You’re confused because there weren’t two, there were three arrests. The first arrest was for a different set of charges. (He’s almost always up on charges for something, whether it’s possession, shoplifting, creating a disturbance, or violating bail conditions. That’s life on the street.) If you’re arrested multiple times, you get what the lawyers call “fries with that.” Your bail conditions always have a clause which states, “Keep the peace and be of good behaviour.” If you are charged again, they count it as a violation of that condition and slap you with “fries on that.” And of course, if you’re currently facing multiple charges, each of them gets its own side of fries. If you are seen to be consistently violating your bail conditions, they judge will refuse to grant bail on other charges.

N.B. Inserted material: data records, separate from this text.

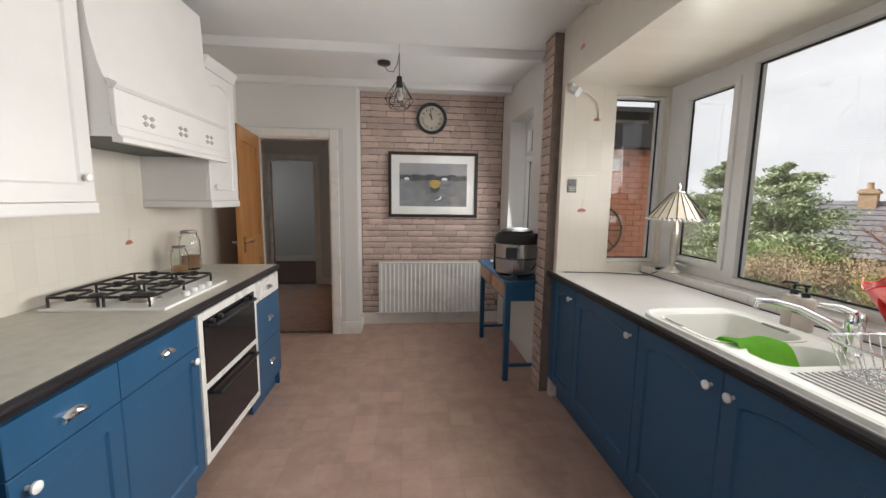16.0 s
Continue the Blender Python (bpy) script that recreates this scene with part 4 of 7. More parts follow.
for z, k in ((0.50, 1.0), (0.25, 0.93), (0.14, 0.82), (0.12, 0.5)):
    rings.append([(0.125 + (x - 0.125) * k, 0.33 + (y - 0.33) * k, z) for x, y in rounded(-0.9, 1.15, 0.04, 0.62, 0.14)])
ring_tube(bm, rings, False, False)
bm.faces.new([v for v in list(bm.verts)[-24:]])
part("basin_shell", bm, CERAMIC, bath, "", True)
bs = thing("pedestal_basin", "white ceramic pedestal basin", "basin", -1.78, 7.25, 0)
bm = bm_new()
ring_tube(bm, [[(x, y, z) for x, y in rounded(-0.24 * k, 0.24 * k, -0.26 * k, 0.26 * k, 0.15 * k)] for z, k in ((0.66, 0.45), (0.74, 0.85), (0.83, 1.0), (0.845, 1.0), (0.845, 0.86), (0.80, 0.75), (0.74, 0.4))], False, True)
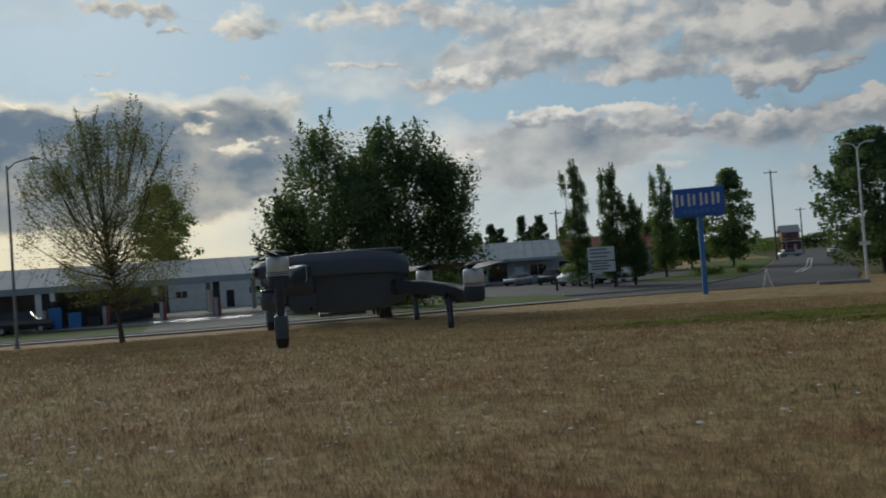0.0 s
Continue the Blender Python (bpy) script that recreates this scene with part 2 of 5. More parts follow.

In Kanada, there are three reasons they can deny you bail: (1) If the court believes you to be a flight risk, (2) if the court believes you to be a potential threat to yourself or others or others’ property, or (3) if releasing you would “bring the law into disrepute.” It is this third condition that the judge uses to justify denying bail to someone who has, in the past, been seen to violate conditions of bail. So you don’t actually have to be facing those charges right now in order to be denied bail. If it’s happened in the past, the Crown will certainly bring it up and try to convince the judge it’ll happen again.

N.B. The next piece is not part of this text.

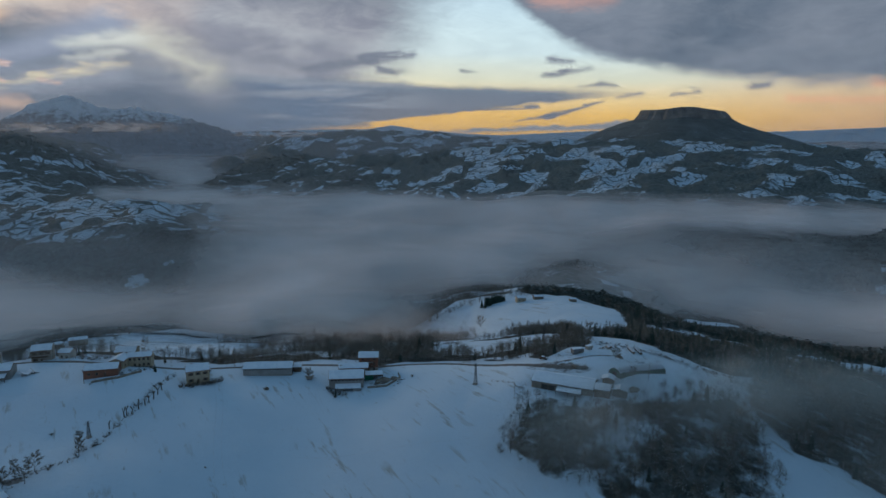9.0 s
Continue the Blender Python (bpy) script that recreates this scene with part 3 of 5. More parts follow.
def woods(x, y):
    """How wooded the land is, 0 to 1."""
    r = np.hypot(x - CX, y - CY)
    near = np.zeros(x.shape)
    wob = 7 * wave(x, y, 42, 3.3, 3)
    for poly, dark in ((BELT_WOOD, 0.74), (GULLY_WOOD, 0.76), (FARM_WOOD, 0.56), (EAST_WOOD, 0.6), (LOW_WOOD, 0.66), (SPUR_WOOD, 0.8), (SPUR_EDGE, 0.66), (BACK_WOOD, 0.66), (VERGE_WOOD, 0.68), (KNOLL_WOOD, 0.6), (KNOLL_TREES, 0.7)):
        u, v = x + wob, y + 0.7 * wob
        rim = np.where(inside(u, v, poly), 1.0, -1.0) * beside(u, v, poly + poly[:1])
        near = np.maximum(near, np.clip(0.5 + rim / 11, 0, 1) * dark)
    for poly in SNOW_GAPS:
        near = np.where(inside(x + 0.4 * wob, y - 0.3 * wob, poly), 0.0, near)
    z = height(x, y)
    share = 0.72 + 0.26 * wave(x, y, 620, 5.1, 3)                               # how much of the land is wood
    share = share + 0.5 * np.exp(-((x + 480) ** 2 + (y - 700) ** 2) / 380 ** 2)      # western woods
    share = share - 0.30 * np.exp(-((x + 40) ** 2 + (y - 1480) ** 2) / 420 ** 2) - 0.12 * np.exp(-((x + 380) ** 2 + (y - 2080) ** 2) / 360 ** 2)     # fields on the far hill's foot
    share = share - 0.20 * np.exp(-((x - 1900) ** 2 + (y - 1500) ** 2) / 700 ** 2)
    share = share + 0.6 * np.exp(-((x - 720) ** 2 + (y - 2700) ** 2) / 260 ** 2) + 0.6 * np.exp(-((x - 1050) ** 2 + (y - 250) ** 2) / 420 ** 2)
    share = share + 0.36 * np.clip((z - 0) / 70, 0, 1) * (x < 600)
    share = share + 0.6 * np.exp(-(((x - 760) / 260) ** 2 + ((y - 2950) / 160) ** 2))
    share = share - 0.42 * np.exp(-((x + 2000) ** 2 + (y - 2250) ** 2) / 380 ** 2)   # snowy terraces on the western upland
    share = share - 0.3 * np.exp(-(((x - 2200) / 700) ** 2 + ((y - 3100) / 320) ** 2))
    share = np.where((z < -98) & (np.hypot(x - 4, y - 866) > 20) & (np.hypot(x - 60, y - 905) > 9), 1.1, np.where(z < -98, 0.0, share))
    # snowy clearings on the western slopes
    for poly in WEST_FIELDS:
        share = np.where(inside(x + 1.7 * wob, y - 1.4 * wob, poly), 0.0, share)
    for poly in BADLANDS:
        share = np.where(inside(x + 2.2 * wob, y + 1.6 * wob, poly) & (wave(1.6 * x + y, 0.5 * (y - x), 110, 4.4, 3) > -0.32), 0.0, share)
    far = np.clip(share, 0, 1.1)
    home = home_land(x, y)
    near = np.where((z < -84) & (x > -60) & ~((x > 150) & (y > 160) & (y < 335)), np.maximum(near, 0.75), near)
    out = np.where(home, near, far * 1.0)
    return out


def bare(x, y):
    """Trodden and dug earth, where the snow has gone."""
    out = 0.22 * np.exp(-((x - 96) ** 2 + (y + 60) ** 2) / 13 ** 2) + 0.55 * np.exp(-((x - 22) ** 2 + (y + 6) ** 2) / 7 ** 2) + 0.3 * np.exp(-(beside(x, y, [(104, -50), (122, -58), (140, -62)]) / 7) ** 2)
    out = out + 0.5 * np.exp(-(beside(x, y, HEDGE_LINE) / 2.2) ** 2) + 0.55 * np.exp(-(beside(x, y, BANK_LINE) / 2.0) ** 2) + 0.5 * np.exp(-(beside(x, y, [(150, -36), (162, -62), (172, -84)]) / 11) ** 2)
    out = out + 0.5 * np.exp(-(beside(x, y, ROAD_LINE[5:]) / 4.2) ** 2)
    return np.clip(out, 0, 1)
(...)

During our discussion with the wardens (which was quite cordial, incidentally), we tried, collectively to find possible solutions. One of the things I suggested was that he can’t be the only wheelchair-bound person in the prison system, and surely there are prison-safe wheelchairs. They scratched their heads and admitted they’d never heard of such a thing, but that they’d investigate. The other option we put on the table was to have a full-time assistant for our member, so that if he needed to go to the toilet or wheel over to the tables, he need only call for the assistant to bring the chair from outside the cell. Given that they had already admitted that denying him the use of his wheelchair was probably a Charter violation, and that giving him his wheelchair wasn’t an option (they said they guards’ union would scream bloody murder about workplace safety if they allowed it), the full-time assistant may have been the only option left to them. This is what makes me believe they pressured the court to release him. He was not even scheduled for a court appearance, much less release, and then two days before the deadline we gave them, they contacted his lawyer and informed him they would be releasing him, without explanation. Their choices were either (1) pay for a full-time assistant for a single prisoner charged with a petty crime, (2) have a picket line outside their gates with attendant media circus and then be on the losing side of a Human Rights Commission complaint to boot, or (3) release him. It’s pretty clear why they chose door #3.

Even mimes? No wonder the cops hate you.

Just thought I’d throw this in for the entertainment value.

And I’ll throw this one in for the educational value.

That’s deep.

Do you really think you’d feel safer walking around 5th century BCE Athens at night than a town of similar size in modern North America?

Me, personally? Yes, yes I would. The only people who have ever assaulted me with weapons wore guns and badges. Quis custodiet ipsos custodes.

You’re wasting your time. I tried earlier in this thread to get him to view a more complete appraisal of the nature of Athenian society, and he refused to acknowledge it. He cherry-picks things he likes about past societies, while ignoring their darker aspects. Much like he cherry-picks things he hates about modern Western democracy, while refusing to acknowledge its benevolent aspects.

I sure as hell wouldn’t. Nor would I in Rome, which was also in essence a self-policing type of place. Just because there were no police and private citizens were responsible for bringing people to court doesn’t mean that there wasn’t lots of violence.

Not to mention that the Athenian system could not have worked in a modern city just based on the difference in community structure. Part of self-policing is knowing who lives next door to you. This is much easier in an ancient city of, probably, somewhere around 120,000 total inhabitants, including women and slaves.

Well, I do sort of disagree that just because Athens had slaves, nothing they did can be considered admirable. Obviously they aren’t a good model of society as a whole, but it’s fair to pick parts that one likes.

You prefer being beaten up by Scythians with Bows and Whips somehow?

Not to mention Athens would have banished you. Ain’t ancient life grand?

Juvenal, Satire 5

I never said that, nor would I. I’m a big fan of Athens, warts and all, much like I’m still proud to be an American citizen, despite the fact that the country was founded on African slavery and aboriginal genocide.

It’s only fair to pick parts one likes if one also honestly acknowledges how good they have it now, and how much worse things could be (and are, in much of the world).

As a male member of the native-born, property-owning class, you’d be safer in old Athens than many would.

But your Latin wouldn’t help much…

Are the Scythians going to tell me I’ve been a naughty, naughty boy during the whipping?

Stay safe, use a Trojan.

I still haven’t seen this objection addressed, and I’d really like to. (This was always one of my main objections to anarchy–I think it’s great in theory, and it works well in at least some small groups, but that it breaks down once the population gets big enough.)